--- begin Data for processing ---

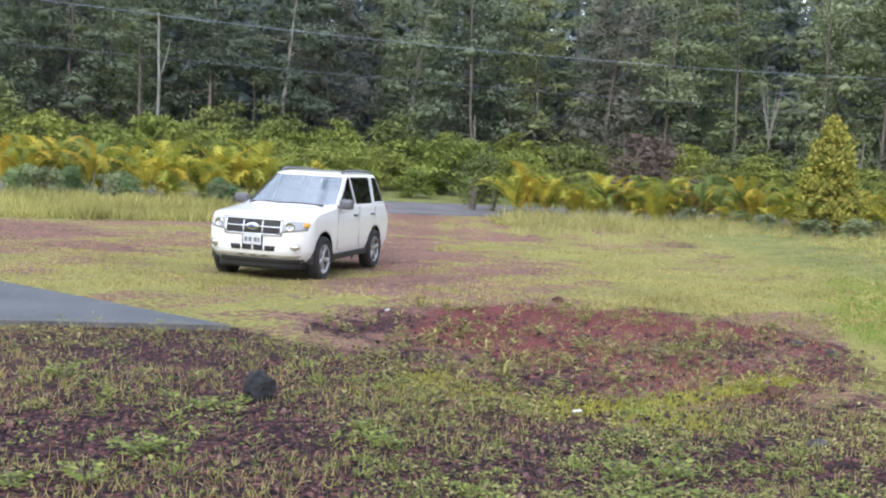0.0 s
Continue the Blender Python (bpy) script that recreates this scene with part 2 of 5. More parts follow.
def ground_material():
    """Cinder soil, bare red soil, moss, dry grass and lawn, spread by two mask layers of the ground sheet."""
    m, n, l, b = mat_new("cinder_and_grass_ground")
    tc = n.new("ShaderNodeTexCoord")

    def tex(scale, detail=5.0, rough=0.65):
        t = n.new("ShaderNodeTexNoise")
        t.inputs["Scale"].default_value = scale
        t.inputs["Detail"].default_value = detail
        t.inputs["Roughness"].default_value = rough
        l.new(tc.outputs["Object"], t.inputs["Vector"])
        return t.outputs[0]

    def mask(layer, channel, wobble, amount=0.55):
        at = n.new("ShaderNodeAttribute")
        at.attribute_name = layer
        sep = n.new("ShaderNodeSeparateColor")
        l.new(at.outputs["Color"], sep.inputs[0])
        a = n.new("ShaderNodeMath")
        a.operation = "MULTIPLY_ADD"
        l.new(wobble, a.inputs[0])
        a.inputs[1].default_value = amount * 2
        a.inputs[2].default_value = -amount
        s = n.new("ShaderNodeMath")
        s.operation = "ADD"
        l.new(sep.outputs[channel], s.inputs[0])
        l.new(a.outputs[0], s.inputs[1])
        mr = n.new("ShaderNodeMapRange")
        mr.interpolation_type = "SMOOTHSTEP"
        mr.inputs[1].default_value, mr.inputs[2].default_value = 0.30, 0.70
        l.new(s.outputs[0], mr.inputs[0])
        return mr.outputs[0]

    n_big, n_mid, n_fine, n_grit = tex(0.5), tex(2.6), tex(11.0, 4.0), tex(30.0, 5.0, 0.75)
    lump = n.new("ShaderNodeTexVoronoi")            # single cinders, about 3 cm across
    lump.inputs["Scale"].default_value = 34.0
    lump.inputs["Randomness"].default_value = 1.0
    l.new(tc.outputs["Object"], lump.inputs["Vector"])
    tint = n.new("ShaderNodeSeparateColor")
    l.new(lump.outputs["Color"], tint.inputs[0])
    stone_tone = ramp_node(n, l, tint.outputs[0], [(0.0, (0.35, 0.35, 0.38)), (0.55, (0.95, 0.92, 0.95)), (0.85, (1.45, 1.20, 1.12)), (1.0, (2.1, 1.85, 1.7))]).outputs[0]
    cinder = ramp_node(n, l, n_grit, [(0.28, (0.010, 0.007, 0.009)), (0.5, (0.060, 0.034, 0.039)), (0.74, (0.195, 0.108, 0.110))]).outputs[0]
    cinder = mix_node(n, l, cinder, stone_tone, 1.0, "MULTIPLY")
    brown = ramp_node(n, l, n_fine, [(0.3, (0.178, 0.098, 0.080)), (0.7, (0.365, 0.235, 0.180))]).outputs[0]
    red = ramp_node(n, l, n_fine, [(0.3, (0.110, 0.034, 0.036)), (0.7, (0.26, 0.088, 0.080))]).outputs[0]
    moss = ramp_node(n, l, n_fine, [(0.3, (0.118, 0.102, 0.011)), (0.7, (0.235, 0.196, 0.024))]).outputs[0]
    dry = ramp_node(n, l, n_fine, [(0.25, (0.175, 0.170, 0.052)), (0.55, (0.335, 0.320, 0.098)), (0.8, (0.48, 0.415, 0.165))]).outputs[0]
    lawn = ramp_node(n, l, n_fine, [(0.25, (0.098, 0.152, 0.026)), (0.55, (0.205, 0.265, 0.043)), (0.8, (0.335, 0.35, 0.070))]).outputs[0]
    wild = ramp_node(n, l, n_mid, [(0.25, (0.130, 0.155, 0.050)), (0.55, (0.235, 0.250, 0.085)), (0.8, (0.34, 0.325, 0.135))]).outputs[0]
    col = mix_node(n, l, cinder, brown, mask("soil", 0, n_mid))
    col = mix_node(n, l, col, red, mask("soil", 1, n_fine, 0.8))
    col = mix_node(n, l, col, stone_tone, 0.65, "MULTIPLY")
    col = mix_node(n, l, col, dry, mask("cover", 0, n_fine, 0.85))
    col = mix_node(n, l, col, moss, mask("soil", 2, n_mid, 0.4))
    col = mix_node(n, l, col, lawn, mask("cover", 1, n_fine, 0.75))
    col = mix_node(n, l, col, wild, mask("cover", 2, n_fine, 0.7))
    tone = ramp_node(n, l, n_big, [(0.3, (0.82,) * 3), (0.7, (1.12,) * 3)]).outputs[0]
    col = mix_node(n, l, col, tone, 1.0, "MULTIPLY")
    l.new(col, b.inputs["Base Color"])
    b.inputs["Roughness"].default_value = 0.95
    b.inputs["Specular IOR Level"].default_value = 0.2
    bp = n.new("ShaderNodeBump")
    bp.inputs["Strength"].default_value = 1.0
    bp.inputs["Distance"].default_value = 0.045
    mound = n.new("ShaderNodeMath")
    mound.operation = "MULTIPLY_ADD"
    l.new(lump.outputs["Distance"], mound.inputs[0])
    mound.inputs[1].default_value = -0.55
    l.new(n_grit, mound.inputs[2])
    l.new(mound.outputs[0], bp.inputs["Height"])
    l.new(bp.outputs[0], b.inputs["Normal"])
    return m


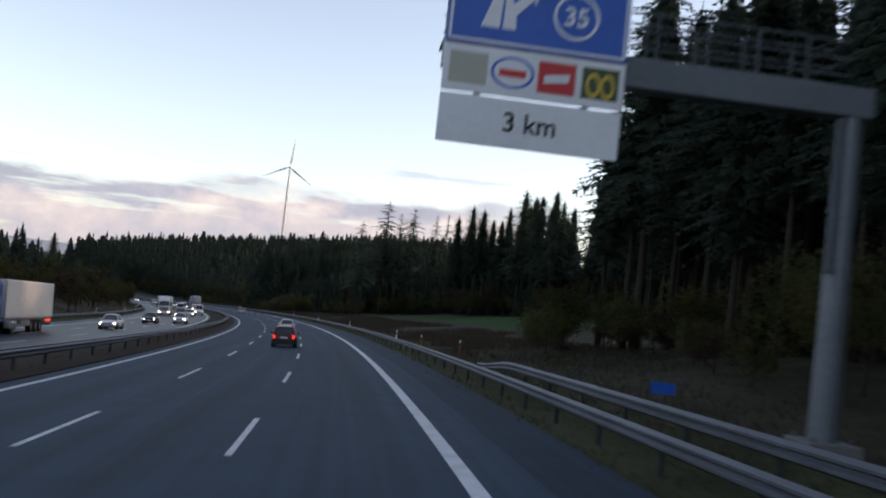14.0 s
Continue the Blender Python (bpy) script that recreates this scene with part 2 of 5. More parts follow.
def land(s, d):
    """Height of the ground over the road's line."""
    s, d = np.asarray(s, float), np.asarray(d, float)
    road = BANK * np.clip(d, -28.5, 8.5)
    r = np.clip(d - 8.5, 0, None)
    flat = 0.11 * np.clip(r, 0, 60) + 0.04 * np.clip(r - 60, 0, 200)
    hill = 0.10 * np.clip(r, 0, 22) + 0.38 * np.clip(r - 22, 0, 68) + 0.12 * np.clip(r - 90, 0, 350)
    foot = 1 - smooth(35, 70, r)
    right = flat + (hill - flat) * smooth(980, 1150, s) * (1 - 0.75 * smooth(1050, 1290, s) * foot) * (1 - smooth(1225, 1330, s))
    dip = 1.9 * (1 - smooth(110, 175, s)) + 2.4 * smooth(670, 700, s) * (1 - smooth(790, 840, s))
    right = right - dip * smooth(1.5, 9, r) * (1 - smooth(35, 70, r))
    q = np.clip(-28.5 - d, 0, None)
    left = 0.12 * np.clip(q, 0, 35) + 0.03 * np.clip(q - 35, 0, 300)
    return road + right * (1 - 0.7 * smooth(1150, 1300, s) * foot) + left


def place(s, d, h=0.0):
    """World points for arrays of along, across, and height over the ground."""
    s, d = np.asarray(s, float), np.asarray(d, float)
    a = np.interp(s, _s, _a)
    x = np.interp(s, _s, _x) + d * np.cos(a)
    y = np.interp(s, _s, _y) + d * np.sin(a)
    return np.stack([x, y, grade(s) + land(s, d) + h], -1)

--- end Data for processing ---
--- begin Data for processing ---

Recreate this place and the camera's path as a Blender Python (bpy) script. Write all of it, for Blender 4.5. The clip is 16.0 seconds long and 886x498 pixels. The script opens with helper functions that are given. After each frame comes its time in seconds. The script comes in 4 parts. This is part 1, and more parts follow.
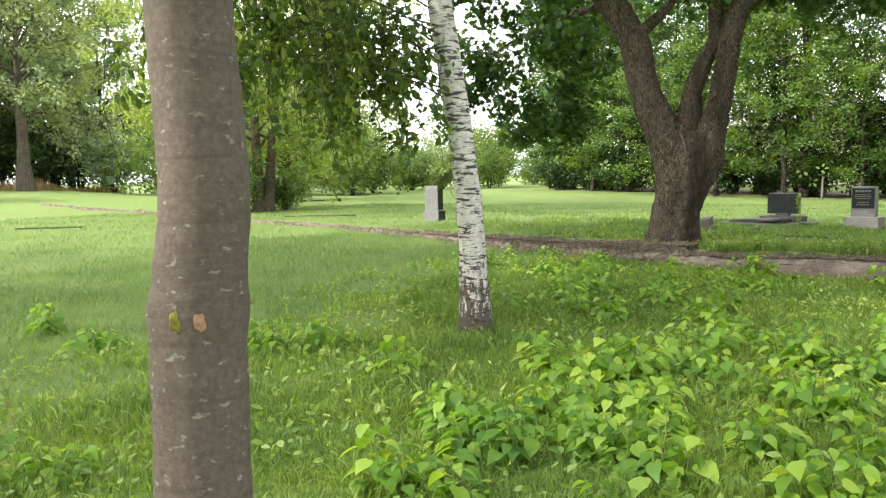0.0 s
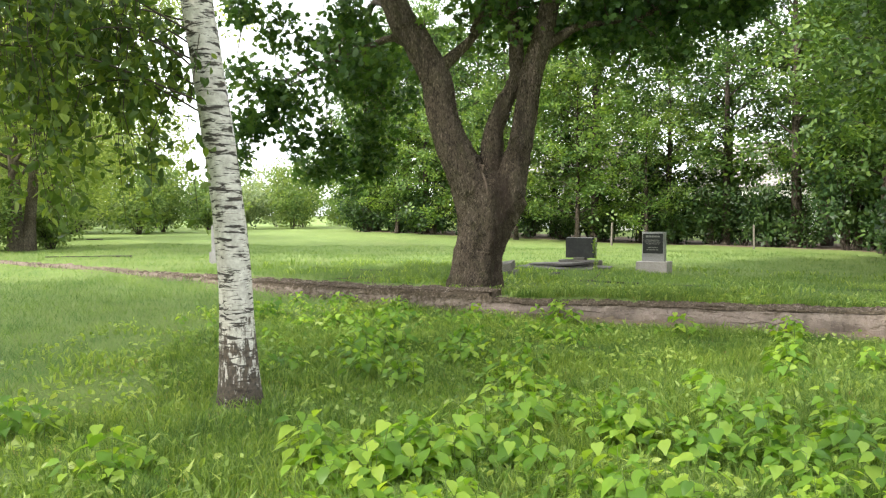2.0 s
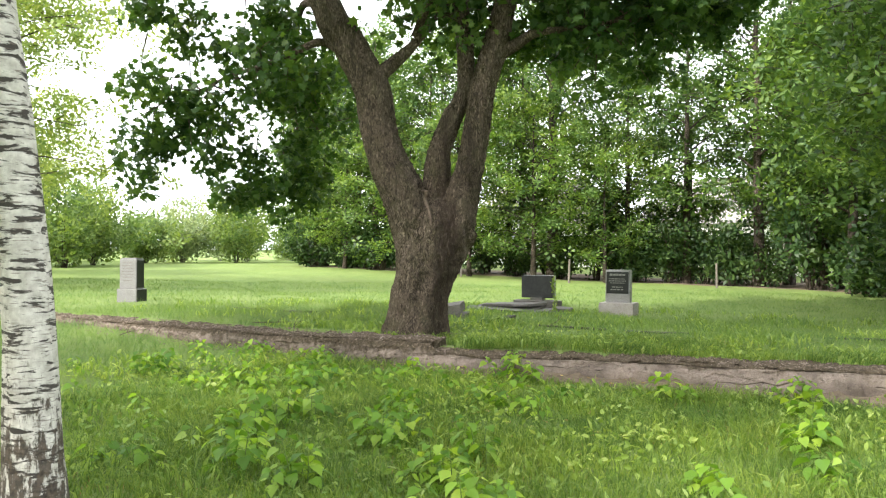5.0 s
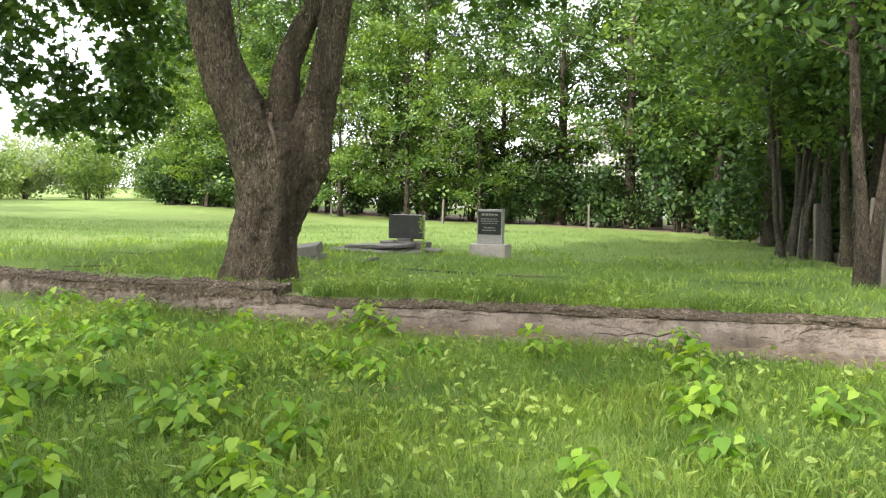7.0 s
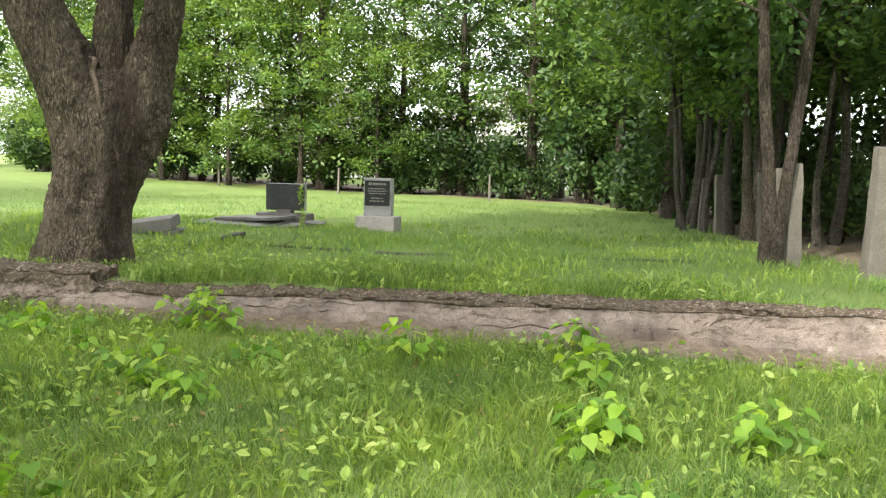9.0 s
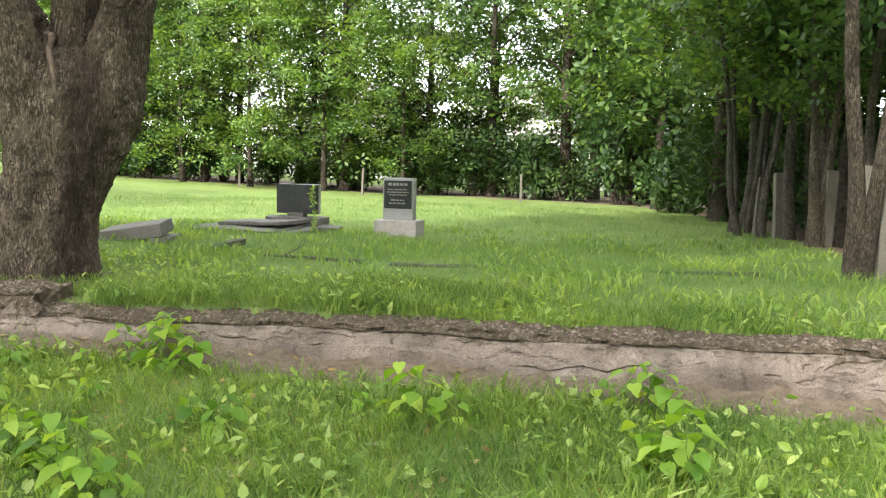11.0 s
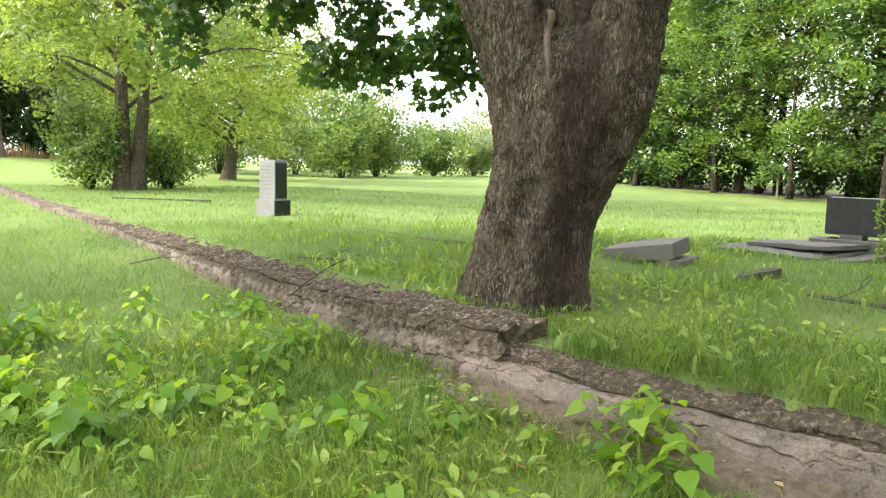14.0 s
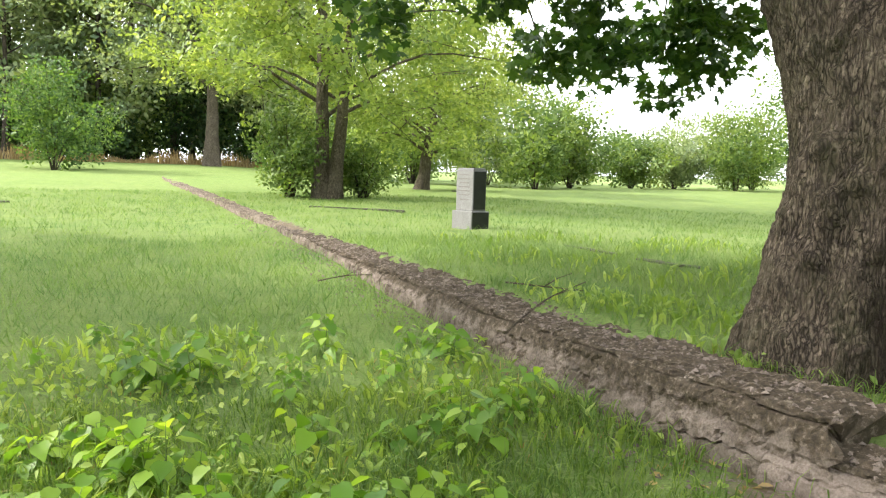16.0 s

--- end Data for processing ---

# Do this
Gather all the lines that include the word "place" and copy them out.

# Worked answer
def place(s, d, h=0.0):
Recreate this place and the camera's path as a Blender Python (bpy) script. Write all of it, for Blender 4.5. The clip is 16.0 seconds long and 886x498 pixels. The script opens with helper functions that are given. After each frame comes its time in seconds. The script comes in 4 parts. This is part 1, and more parts follow.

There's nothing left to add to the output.